The first to confront these new allies was Richard de Burgh, the "Red Earl" of Ulster, who was twice defeated by them and driven back on Dublin. The viceroy, Sir Edmund Butler, was the next encountered, and he also was defeated at a battle near Ardscul, whereupon the whole country rose like one man. Fedlim O'Connor, the young king of Connaught, the hereditary chieftain of Thomond, and a host of smaller chieftains of Connaught, Munster, and Meath, flew to arms. Even the De Lacys and several of the other Norman colonists threw in their lot with the invaders. Edward Bruce gained another victory at Kells, and having wasted the country round about, destroying the property of the colonists and slaughtering all whom he could find, he returned to Carrickfergus, where he was met by his brother, King Robert, and together they crossed Ireland, descending as far south as Cashel, and burning, pillaging, and destroying wherever they went. In 1316 the younger Bruce was crowned king at Dundalk.

Such was the panic they created, and so utterly disunited were the colonists, that for a time they carried all before them. It is plain that Edward Bruce--who on one side was descended both from Strongbow and Dermot McMurrough--fully hoped to have cut out a kingdom for himself with his sword, as others of his blood had hoped and intended before him. His own excesses, however, went far to prevent that. So frightfully did he devastate the country, and so horrible was the famine which he created, that many even of his own army perished from it or from the pestilence which followed. His Irish allies fell away in dismay. English and Irish annalists, unanimous for once, alike exclaim in horror over his deeds. Clyn, the Franciscan historian, tells us how he burned and plundered the churches. The annals of Lough Cè say that "no such period for famine or destruction of men" ever occurred, and that people "used then to eat one another throughout Erin." "They, the Scots," says the poet Spenser, writing centuries later, "utterly consumed and wasted whatsoever was before left uns

poyled so that of all towns, castles, forts, bridges, and habitations they left not a stick standing, nor yet any people remayning, for those few which yet survived fledde from their fury further into the English Pale that now is. Thus was all that goodly country utterly laid waste."

Such insane destruction brought its own punishment. The colonists began to recover from their dismay. Ormonds, Kildares, and Desmonds bestirred themselves to collect troops. The O'Connors, who with all their tribe had risen in arms, had been utterly defeated at Athenry, where the young king Fedlim and no less than 10,000 of his followers are said to have been left dead. Roger Mortimer, the new viceroy, was re-organizing the government in Dublin. The clergy, stimulated by a Papal mandate, had all now turned against the invader. Robert Bruce had some time previously been recalled to Scotland, and Sir John de Bermingham, the victor of Athenry, pushing northward at the head of 15,000 chosen troops, met the younger Bruce at Dundalk. The combat was hot, short, and decisive. The Scots were defeated, Edward Bruce himself killed, and his head struck off and sent to London. The rest hastened back to Scotland with as little delay as possible. The Scotch invasion was over.
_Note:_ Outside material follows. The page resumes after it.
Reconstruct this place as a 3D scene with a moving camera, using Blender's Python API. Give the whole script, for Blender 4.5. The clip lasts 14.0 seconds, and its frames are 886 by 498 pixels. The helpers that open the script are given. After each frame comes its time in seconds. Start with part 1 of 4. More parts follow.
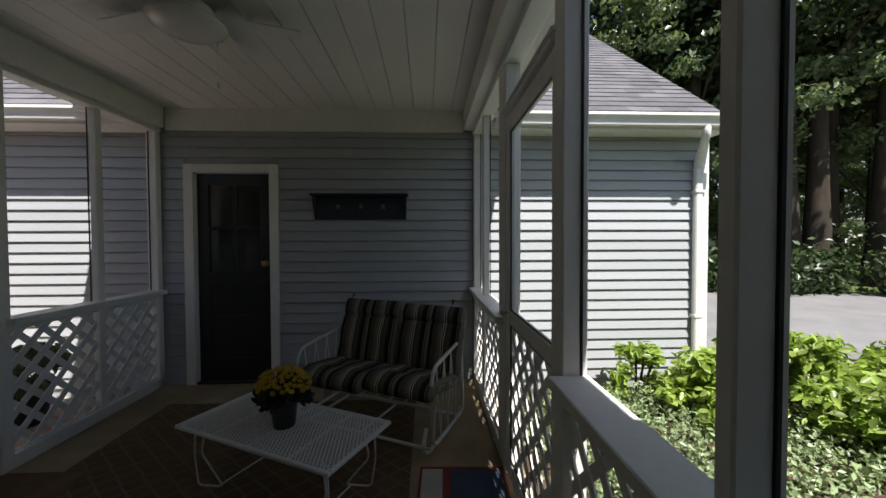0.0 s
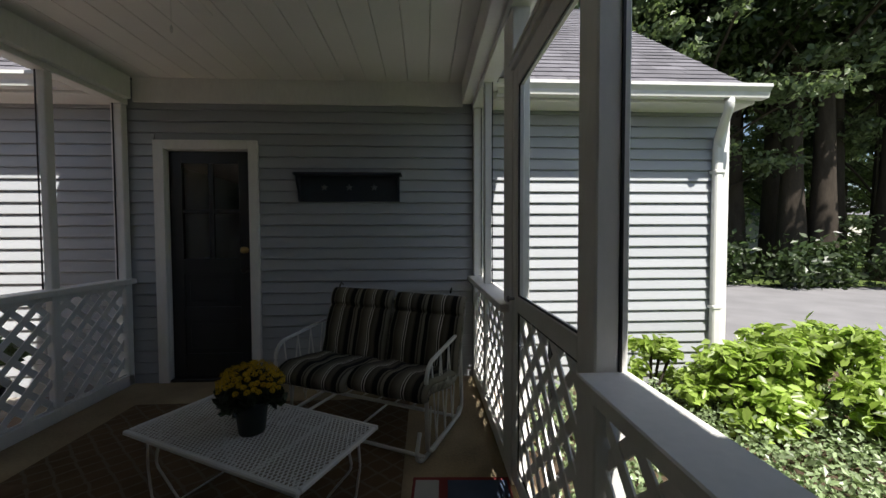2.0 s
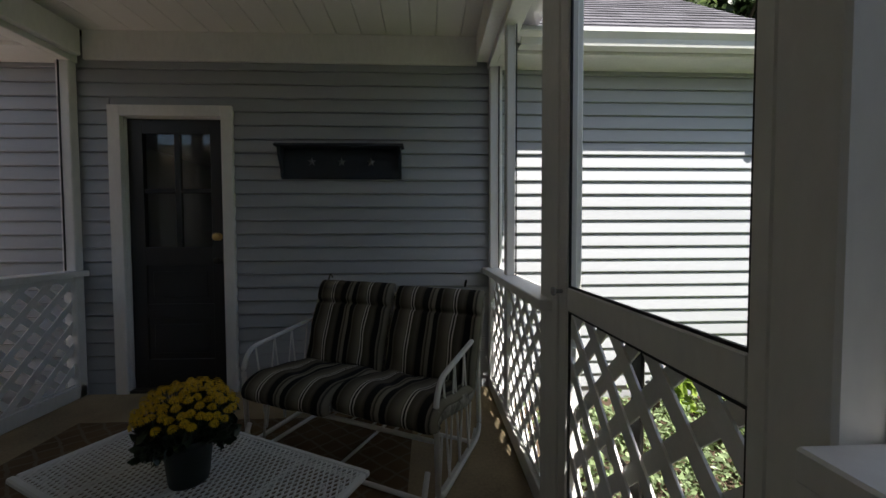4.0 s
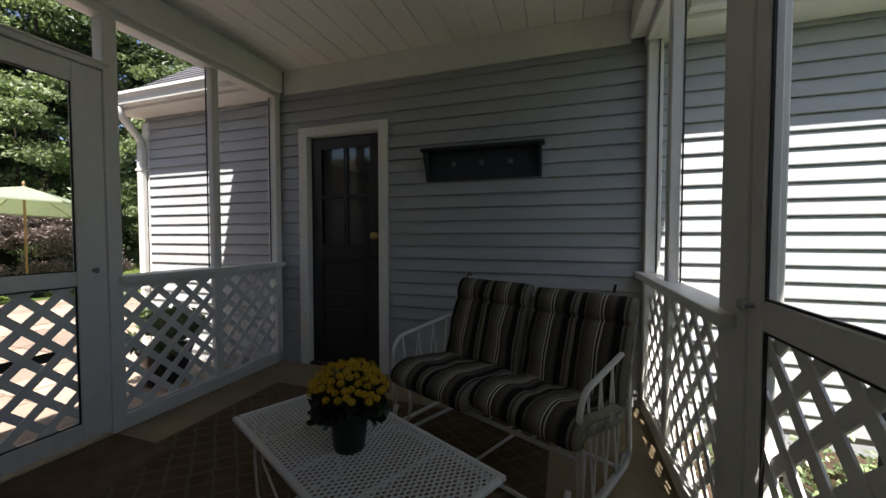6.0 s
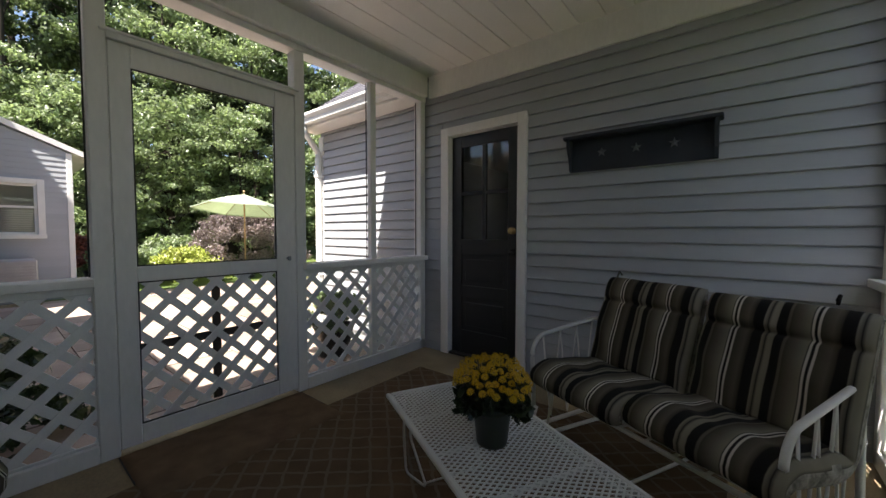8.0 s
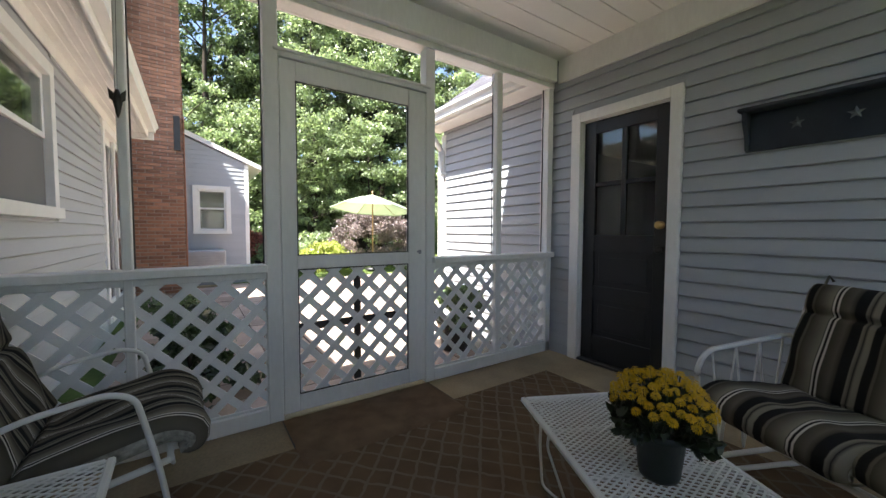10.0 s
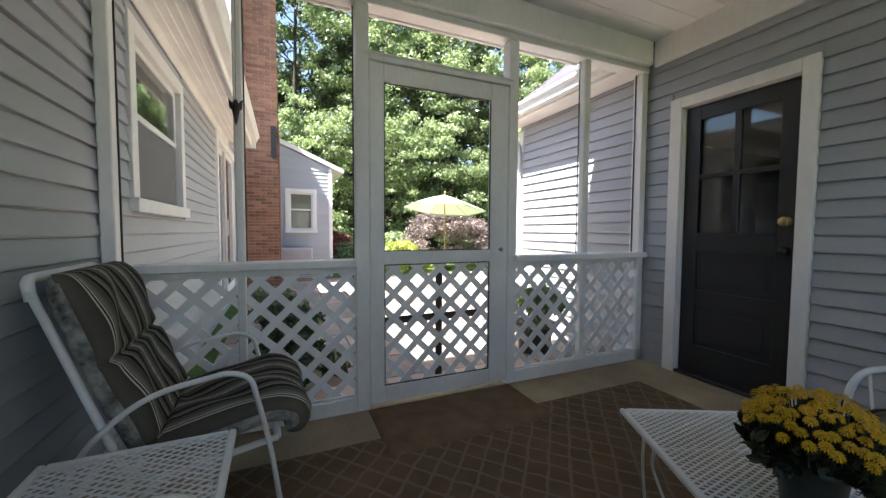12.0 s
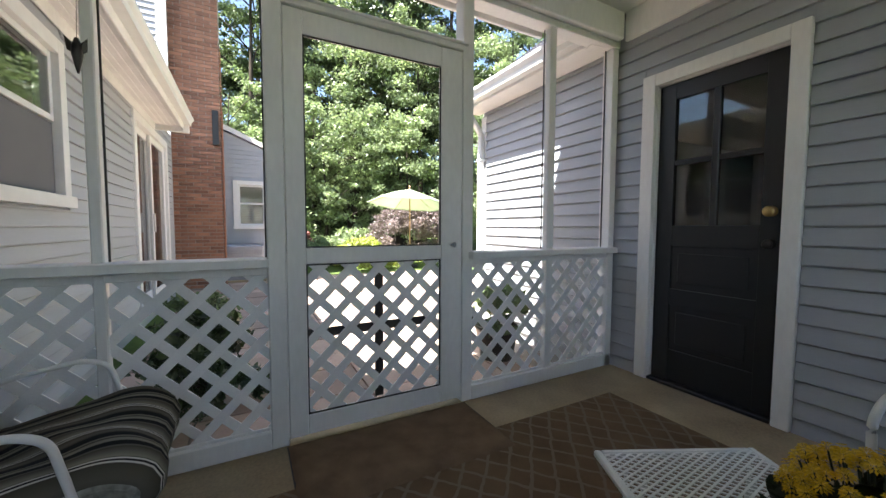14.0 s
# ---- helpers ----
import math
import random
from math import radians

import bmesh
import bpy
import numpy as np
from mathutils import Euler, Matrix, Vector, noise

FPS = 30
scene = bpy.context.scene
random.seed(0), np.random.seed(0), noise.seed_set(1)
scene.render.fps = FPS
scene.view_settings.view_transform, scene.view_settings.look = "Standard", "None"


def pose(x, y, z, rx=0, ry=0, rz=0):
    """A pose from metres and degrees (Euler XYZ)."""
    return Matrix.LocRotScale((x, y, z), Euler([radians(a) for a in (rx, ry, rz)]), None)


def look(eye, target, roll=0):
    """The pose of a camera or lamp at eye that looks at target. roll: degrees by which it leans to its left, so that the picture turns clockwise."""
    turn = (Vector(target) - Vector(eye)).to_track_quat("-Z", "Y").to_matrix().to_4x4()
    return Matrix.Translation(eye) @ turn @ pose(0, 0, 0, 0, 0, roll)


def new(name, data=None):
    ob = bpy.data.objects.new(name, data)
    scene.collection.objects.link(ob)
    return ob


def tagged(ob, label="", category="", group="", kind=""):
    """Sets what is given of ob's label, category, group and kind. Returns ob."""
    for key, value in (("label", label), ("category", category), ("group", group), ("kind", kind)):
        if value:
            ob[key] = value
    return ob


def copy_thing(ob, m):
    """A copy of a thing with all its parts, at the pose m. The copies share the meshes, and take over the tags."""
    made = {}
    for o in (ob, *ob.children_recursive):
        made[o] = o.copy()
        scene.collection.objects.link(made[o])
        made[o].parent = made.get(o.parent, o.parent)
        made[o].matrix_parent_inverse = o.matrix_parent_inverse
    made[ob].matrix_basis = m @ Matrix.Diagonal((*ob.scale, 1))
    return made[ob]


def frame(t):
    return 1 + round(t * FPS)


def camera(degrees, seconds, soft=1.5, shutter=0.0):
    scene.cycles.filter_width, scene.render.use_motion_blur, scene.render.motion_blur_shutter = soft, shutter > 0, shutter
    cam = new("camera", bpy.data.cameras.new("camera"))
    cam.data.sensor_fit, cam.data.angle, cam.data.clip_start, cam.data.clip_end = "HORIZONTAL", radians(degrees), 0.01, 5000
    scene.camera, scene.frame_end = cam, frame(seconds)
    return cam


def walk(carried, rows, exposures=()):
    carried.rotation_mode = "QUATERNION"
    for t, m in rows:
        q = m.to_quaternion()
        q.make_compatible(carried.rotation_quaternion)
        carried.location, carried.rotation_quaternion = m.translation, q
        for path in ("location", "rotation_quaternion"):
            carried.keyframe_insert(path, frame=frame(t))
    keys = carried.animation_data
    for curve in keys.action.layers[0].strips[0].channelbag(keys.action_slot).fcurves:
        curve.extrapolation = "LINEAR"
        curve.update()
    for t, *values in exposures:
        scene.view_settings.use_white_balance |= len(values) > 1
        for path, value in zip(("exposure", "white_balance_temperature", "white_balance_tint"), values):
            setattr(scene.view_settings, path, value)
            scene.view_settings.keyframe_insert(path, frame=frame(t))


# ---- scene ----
cam = camera(100.6, 14.0)
PATH = [
    (0, (0.221, 0.074, 1.389), (0.309, 2.071, 1.34), -0.2),
    (0.5, (0.21, 0.099, 1.376), (0.306, 2.096, 1.326), -0.3),
    (1, (0.219, 0.17, 1.348), (0.313, 2.167, 1.296), -0.3),
    (1.5, (0.23, 0.263, 1.316), (0.329, 2.259, 1.26), -0.2),
    (2, (0.243, 0.38, 1.276), (0.342, 2.377, 1.21), -0.2),
    (4.5, (0.212, 0.95, 1.156), (0.28, 2.947, 1.086), -0.2),
    (5, (0.224, 0.953, 1.155), (0.076, 2.946, 1.089), -0.1),
    (5.5, (0.211, 0.945, 1.159), (-0.208, 2.899, 1.089), -0.1),
    (6, (0.194, 0.945, 1.158), (-0.441, 2.84, 1.09), 0.0),
    (6.5, (0.179, 0.947, 1.156), (-0.642, 2.77, 1.082), 0.0),
    (7, (0.162, 0.953, 1.137), (-0.817, 2.696, 1.067), 0.1),
    (7.5, (0.132, 0.941, 1.143), (-0.979, 2.602, 1.063), 0.1),
    (8, (0.127, 0.959, 1.146), (-1.124, 2.517, 1.059), 0.1),
    (8.5, (0.1, 0.966, 1.151), (-1.267, 2.423, 1.053), 0.2),
    (9, (0.056, 0.969, 1.142), (-1.415, 2.321, 1.041), 0.2),
    (11.5, (-0.108, 0.888, 1.1), (-1.92, 1.727, 1.002), 0.3),
    (12, (-0.11, 0.884, 1.097), (-1.941, 1.681, 0.998), 0.3),
    (12.5, (-0.104, 0.878, 1.091), (-1.942, 1.661, 0.993), 0.3),
    (13, (-0.143, 0.892, 1.087), (-1.978, 1.681, 0.984), 0.3),
    (13.5, (-0.25, 0.997, 1.061), (-2.051, 1.859, 0.958), 0.2),
    (14, (-0.412, 1.198, 1.069), (-2.174, 2.137, 0.954), 0.2),
]
EXPOSURES = [(0.0, 0.8, 6700, 10), (2.0, 0.82, 6700, 10), (4.5, 1.05, 6750, 11), (6.5, 1.3, 6850, 12), (7.5, 1.6, 6900, 13), (9.0, 2.25, 6700, 12), (11.5, 2.7, 6560, 11), (14.0, 2.72, 6560, 11)]
walk(cam, [(t, look(eye, target, roll)) for t, eye, target, roll in PATH], EXPOSURES)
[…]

It was over, but its effects remained. From one end of Ireland to the other there was disaffection, anger, revolt. England had proved too weak or too negligent to interfere at the right time and in the right way, and although successful in the end she could not turn back the tide. There was a general feeling of disbelief in the reality of her government. A semi-national feeling had sprung up which temporarily united colonists and natives in a bond of self-defence. Norman nobles and native Irish chieftains threw in their lot together. The English yeoman class, which had begun to get established in Leinster and Munster, had been all but utterly destroyed by Edward Bruce, and the remnant now left the country in despair. The great English lords, with the exception of Ormond and Kildare, from this out took Irish names and adopted Irish dress and fashions. The two De Burghs, as already stated, seized upon the Connaught possessions of their cousin, and divided them, taking the one Galway and the other Mayo, and calling themselves McWilliam Eighter and McWilliam Oughter, or the Nether and the Further Burkes. So too with nearly all the rest. Bermingham of Athenry, in spite of his late famous victory over the Irish, did the same, calling himself McYorris; Fitzmaurice of Lixnaw became McMaurice; FitzUrse of Louth, McMahon; and so on through a whole list.

Nor is it difficult to understand the motives which led to these changes. The position of an Irish chieftain--with his practically limitless powers of life and death, his wild retinue of retainers whose only law was the will of their chief--offered an irresistible temptation to men of their type, and had many more charms than the narrow and uninteresting r?le of liegeman to a king whom they never saw, and the obeying of whose behests brought them harm rather than good. England had shown only too plainly that she had no power to protect her Irish colonists, of what use therefore, it was asked, for them to call themselves any longer English? The great majority from that moment ceased to do so. Save within the "five obedient shires" which came to be known as the English Pale, "the king's writ no longer ran." The native Irish swarmed back from the mountains and forests, and repossessed themselves of the lands from which they had been driven. No serious attempts were made to re-establish the authority of the law over three-fourths of the island. Within a century and a half of the so-called conquest, save within one small and continually narrowing area, Ireland had ceased even nominally to belong to England.